"Los espacios para cambios políticos e institucionales existen, y la promesa de un nuevo contrato social siempre será un discurso atractivo, sin importar los resultados en el largo plazo". (Ilustración: Gionvanni Tazza)
"Los espacios para cambios políticos e institucionales existen, y la promesa de un nuevo contrato social siempre será un discurso atractivo, sin importar los resultados en el largo plazo". (Ilustración: Gionvanni Tazza)
Juan José Garrido

A diferencia de anteriores pandemias o crisis financieras, la producida por el novel será un pivote crítico en la historia moderna. Sin duda, el coste en vidas y valor perdido será cuantioso, trágico en demasía. Pero el gran impacto podría ir más allá de los términos demográficos y económicos, hacia las estructuras de la sociedad global tal como la conocemos.

Por primera vez en la historia el mundo se paraliza así, de la noche a la mañana, en semejante escala y de manera simultánea. La Segunda Guerra Mundial, por citar el episodio bélico más brutal de la historia, costó la vida de entre 70 y 80 millones de personas (cerca del 4% de la población) y la destrucción de valor se calcula en el trillón de dólares de la época. Y, sin embargo, las ruedas del mundo seguían moviéndose.

Epidemias globales como el VIH o la pandemia de gripe de 1918 costaron la vida de 36 y 50 millones de habitantes, tragedias sanitarias solo comparables con la peste negra o la plaga de Justiniano. No obstante, y si bien medidas de control como la cuarentena se implementaron en 1918, el mundo seguía avanzando, aun en guerra.

La pandemia del COVID-19 encuentra a una sociedad global superconectada y cuyos miembros, por lo mismo, son hiperdependiente unos de otros. Predomina un sistema democrático capitalista, estructurado a través de cadenas de valor intercontinentales, infraestructura física y digital (que rodea –literalmente– al globo), comunicación instantánea y de bajo costo, alta tecnología e inteligencia artificial, sistemas financieros articulados funcionando 24/7, y así. El destino de 7.700 millones de ciudadanos globales depende de millones de interacciones diarias que involucran transacciones, puestos de trabajo y estilos de vida que están, de una u otra manera, conectados unos a otros. Ni los yanomamis se encuentran libres de dicho contacto.

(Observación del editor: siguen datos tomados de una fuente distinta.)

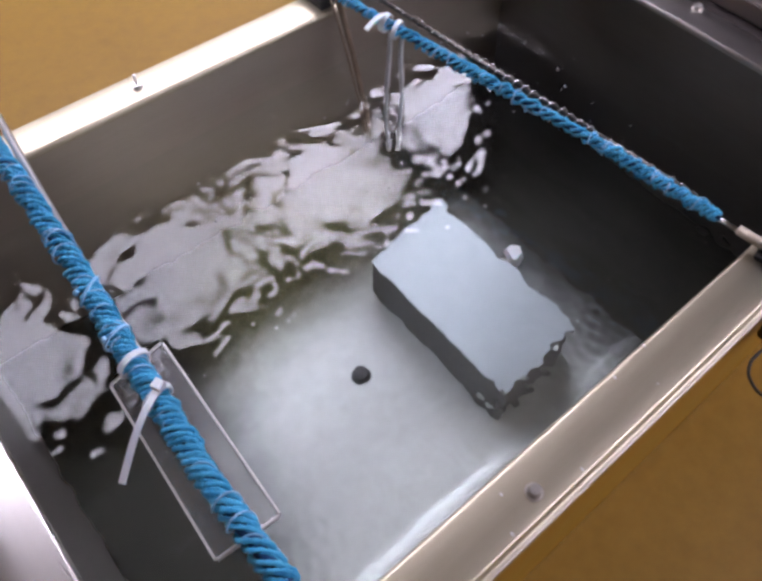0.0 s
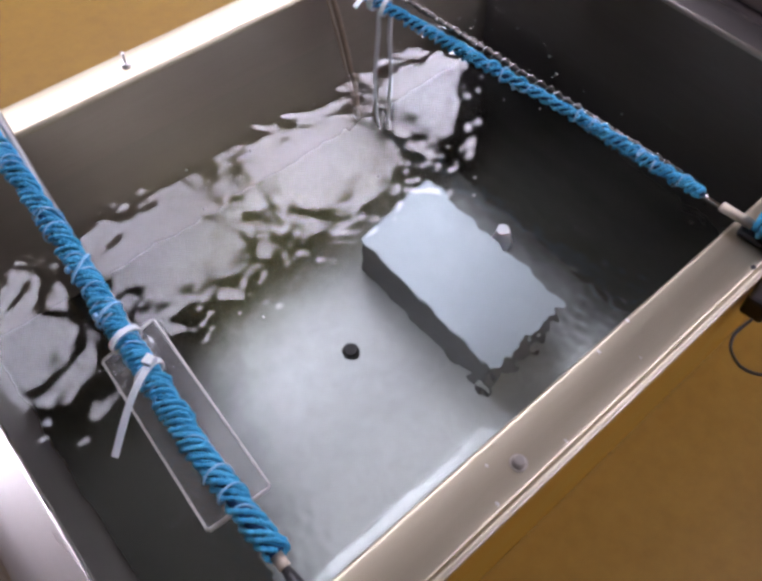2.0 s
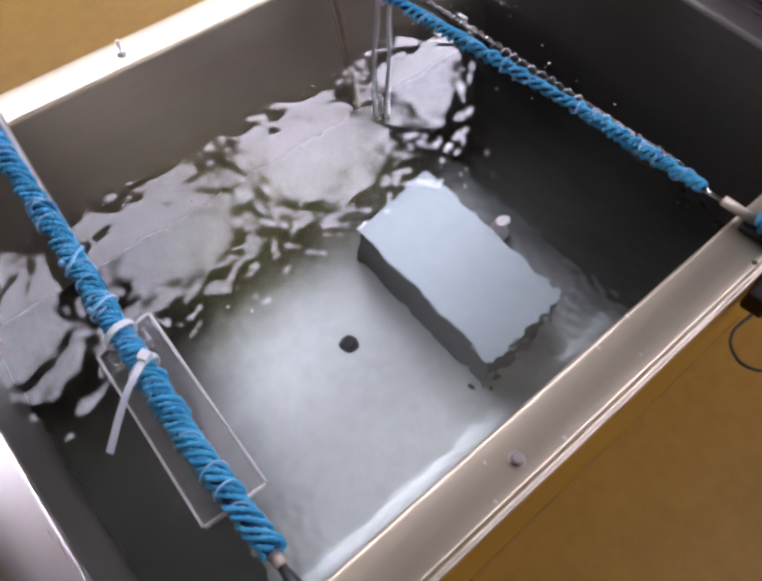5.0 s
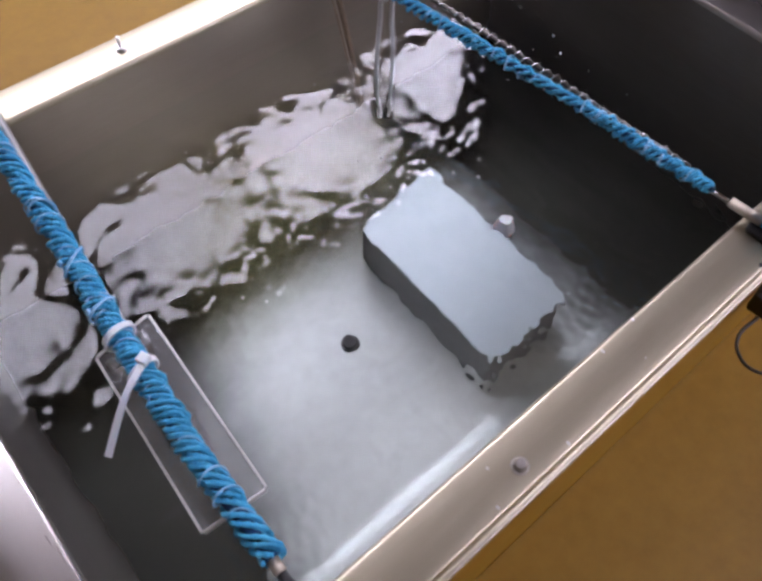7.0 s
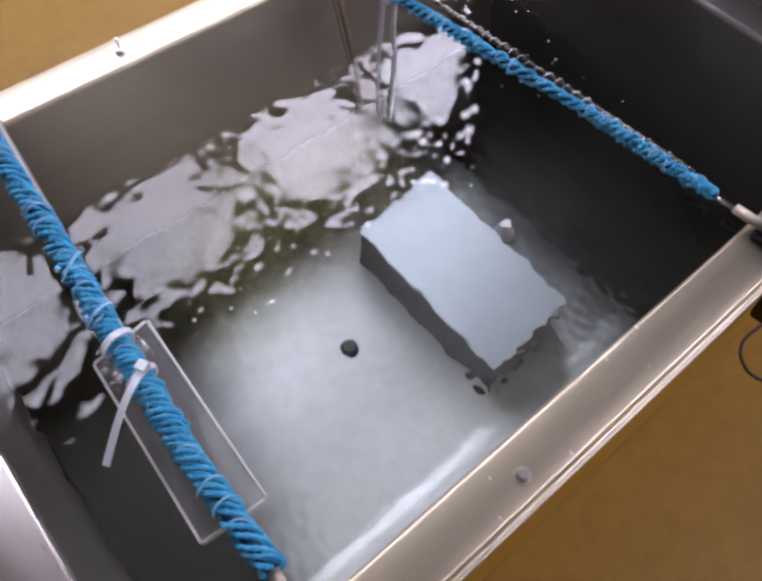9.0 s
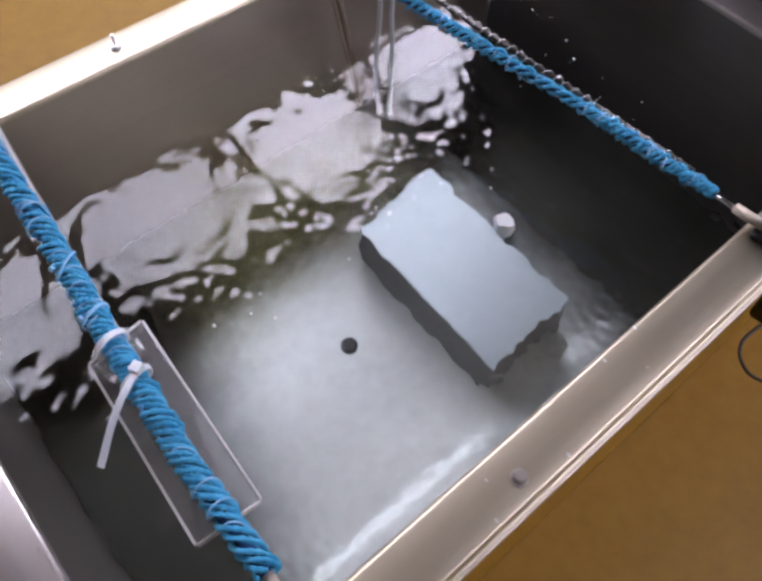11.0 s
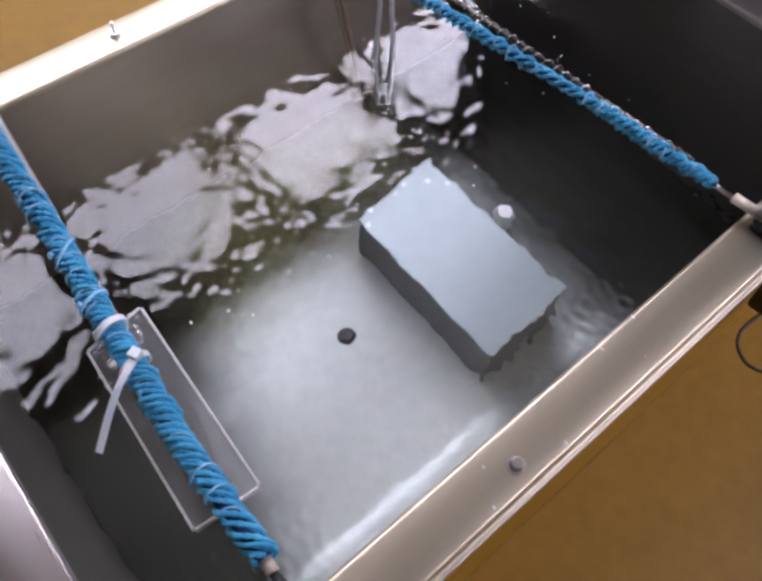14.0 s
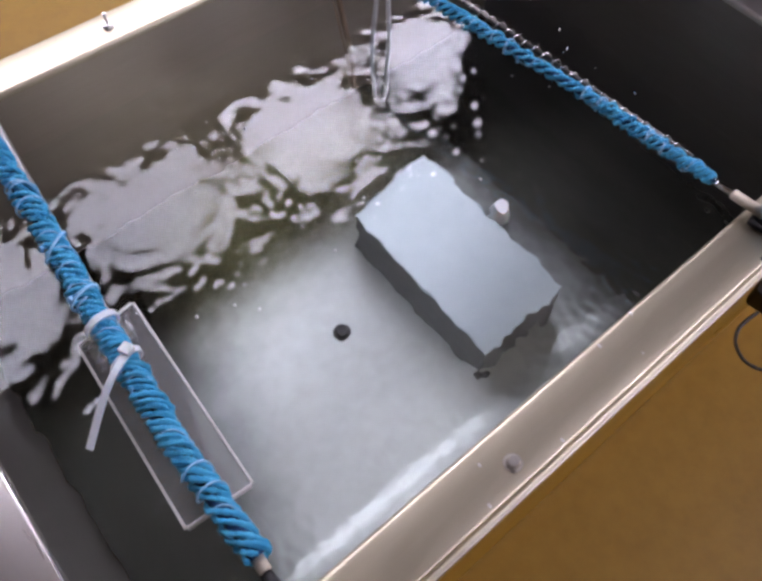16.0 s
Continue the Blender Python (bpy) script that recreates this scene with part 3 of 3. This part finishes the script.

Así, la actual pandemia constituirá un golpe brutal a la estructura global. Y frente a dicha crisis (primero sanitaria y luego económica, pero pronto social), las ofensivas ideológicas y culturales se intensificarán. Ya sabemos, las crisis brindan oportunidades, pero también espacio para definiciones. Quienes entienden de política sabrán aprovechar esos espacios.

Es probable, entonces, que en dicho debate las libertades –políticas, económicas, culturales o religiosas, por citar algunas– sean las perdedoras. La historia de las crisis soporta la hipótesis del protector y la ciudadanía subyugada. Ya los griegos en los siglos VII y VI antes de Cristo se entregaban libremente a los tiranos, primero como una forma de transición frente a una crisis, luego para cambiar el statu quo imperante.

El COVID-19 se presentará más temprano que tarde como un fruto infectado de poder e ideales ante los gobernantes, y será el temple de cada uno, como sostiene José Miguel Vivanco en la entrevista que hoy publicamos, el que decida el uso que se le dé al mismo. Los ciudadanos debemos estar alertas para discernir cuándo las decisiones se entienden bajo el paraguas de la contención sanitaria y cuándo representan una muestra de oportunismo enmascarado.

Los espacios para cambios políticos e institucionales existen, y la promesa de un nuevo contrato social siempre será un discurso atractivo, sin importar los resultados en el largo plazo. Estemos alertas. La crisis pasará, pero la historia no olvida.